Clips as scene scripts
——————

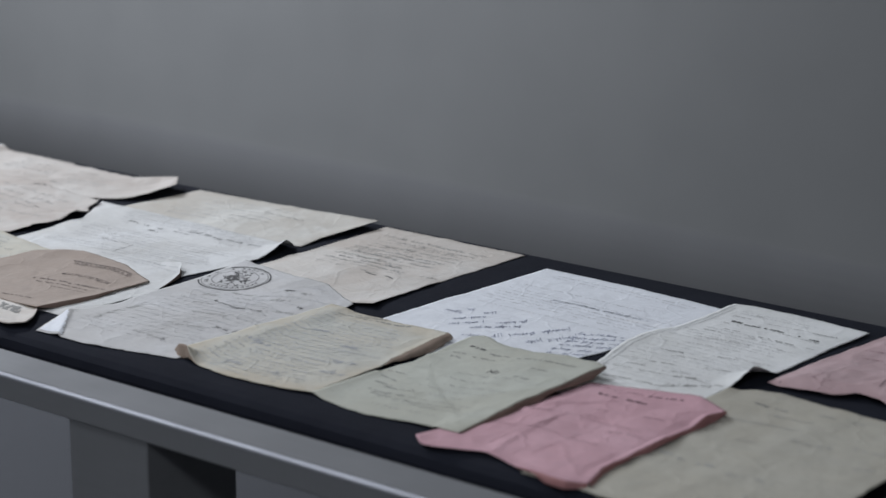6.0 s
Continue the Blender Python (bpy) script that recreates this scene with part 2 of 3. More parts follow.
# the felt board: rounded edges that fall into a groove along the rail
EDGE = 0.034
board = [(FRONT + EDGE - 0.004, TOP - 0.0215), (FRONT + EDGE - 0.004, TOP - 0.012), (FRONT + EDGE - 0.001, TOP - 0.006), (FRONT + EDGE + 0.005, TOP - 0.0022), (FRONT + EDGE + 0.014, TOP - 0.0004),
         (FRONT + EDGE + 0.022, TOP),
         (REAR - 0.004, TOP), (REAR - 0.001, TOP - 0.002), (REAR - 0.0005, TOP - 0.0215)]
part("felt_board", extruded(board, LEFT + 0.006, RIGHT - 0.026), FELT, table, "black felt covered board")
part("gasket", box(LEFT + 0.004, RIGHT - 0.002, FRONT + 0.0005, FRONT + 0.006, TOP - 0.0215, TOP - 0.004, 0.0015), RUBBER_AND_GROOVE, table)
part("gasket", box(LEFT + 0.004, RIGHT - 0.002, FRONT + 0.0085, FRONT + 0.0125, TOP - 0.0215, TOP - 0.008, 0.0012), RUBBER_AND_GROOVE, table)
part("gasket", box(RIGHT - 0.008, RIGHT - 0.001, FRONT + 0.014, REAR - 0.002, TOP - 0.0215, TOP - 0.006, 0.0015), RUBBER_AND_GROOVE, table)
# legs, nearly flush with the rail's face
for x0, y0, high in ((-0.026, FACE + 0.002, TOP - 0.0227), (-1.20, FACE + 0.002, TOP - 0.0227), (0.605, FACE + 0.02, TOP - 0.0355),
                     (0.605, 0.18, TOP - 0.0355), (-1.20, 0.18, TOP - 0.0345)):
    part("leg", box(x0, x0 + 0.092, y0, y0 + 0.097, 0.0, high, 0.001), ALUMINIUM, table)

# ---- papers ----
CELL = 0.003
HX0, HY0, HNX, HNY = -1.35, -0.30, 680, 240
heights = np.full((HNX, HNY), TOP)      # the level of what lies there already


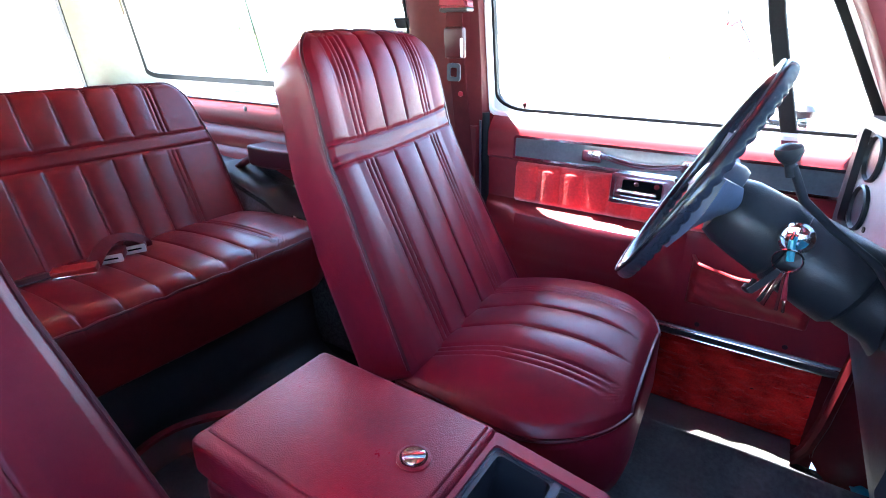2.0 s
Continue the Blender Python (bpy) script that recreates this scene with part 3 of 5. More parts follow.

——————

What you are asked to do
Leave out the pictures and retype every line above exactly.

Full solution
6.0 s
Continue the Blender Python (bpy) script that recreates this scene with part 2 of 3. More parts follow.
# the felt board: rounded edges that fall into a groove along the rail
EDGE = 0.034
board = [(FRONT + EDGE - 0.004, TOP - 0.0215), (FRONT + EDGE - 0.004, TOP - 0.012), (FRONT + EDGE - 0.001, TOP - 0.006), (FRONT + EDGE + 0.005, TOP - 0.0022), (FRONT + EDGE + 0.014, TOP - 0.0004),
         (FRONT + EDGE + 0.022, TOP),
         (REAR - 0.004, TOP), (REAR - 0.001, TOP - 0.002), (REAR - 0.0005, TOP - 0.0215)]
part("felt_board", extruded(board, LEFT + 0.006, RIGHT - 0.026), FELT, table, "black felt covered board")
part("gasket", box(LEFT + 0.004, RIGHT - 0.002, FRONT + 0.0005, FRONT + 0.006, TOP - 0.0215, TOP - 0.004, 0.0015), RUBBER_AND_GROOVE, table)
part("gasket", box(LEFT + 0.004, RIGHT - 0.002, FRONT + 0.0085, FRONT + 0.0125, TOP - 0.0215, TOP - 0.008, 0.0012), RUBBER_AND_GROOVE, table)
part("gasket", box(RIGHT - 0.008, RIGHT - 0.001, FRONT + 0.014, REAR - 0.002, TOP - 0.0215, TOP - 0.006, 0.0015), RUBBER_AND_GROOVE, table)
# legs, nearly flush with the rail's face
for x0, y0, high in ((-0.026, FACE + 0.002, TOP - 0.0227), (-1.20, FACE + 0.002, TOP - 0.0227), (0.605, FACE + 0.02, TOP - 0.0355),
                     (0.605, 0.18, TOP - 0.0355), (-1.20, 0.18, TOP - 0.0345)):
    part("leg", box(x0, x0 + 0.092, y0, y0 + 0.097, 0.0, high, 0.001), ALUMINIUM, table)

# ---- papers ----
CELL = 0.003
HX0, HY0, HNX, HNY = -1.35, -0.30, 680, 240
heights = np.full((HNX, HNY), TOP)      # the level of what lies there already


2.0 s
Continue the Blender Python (bpy) script that recreates this scene with part 3 of 5. More parts follow.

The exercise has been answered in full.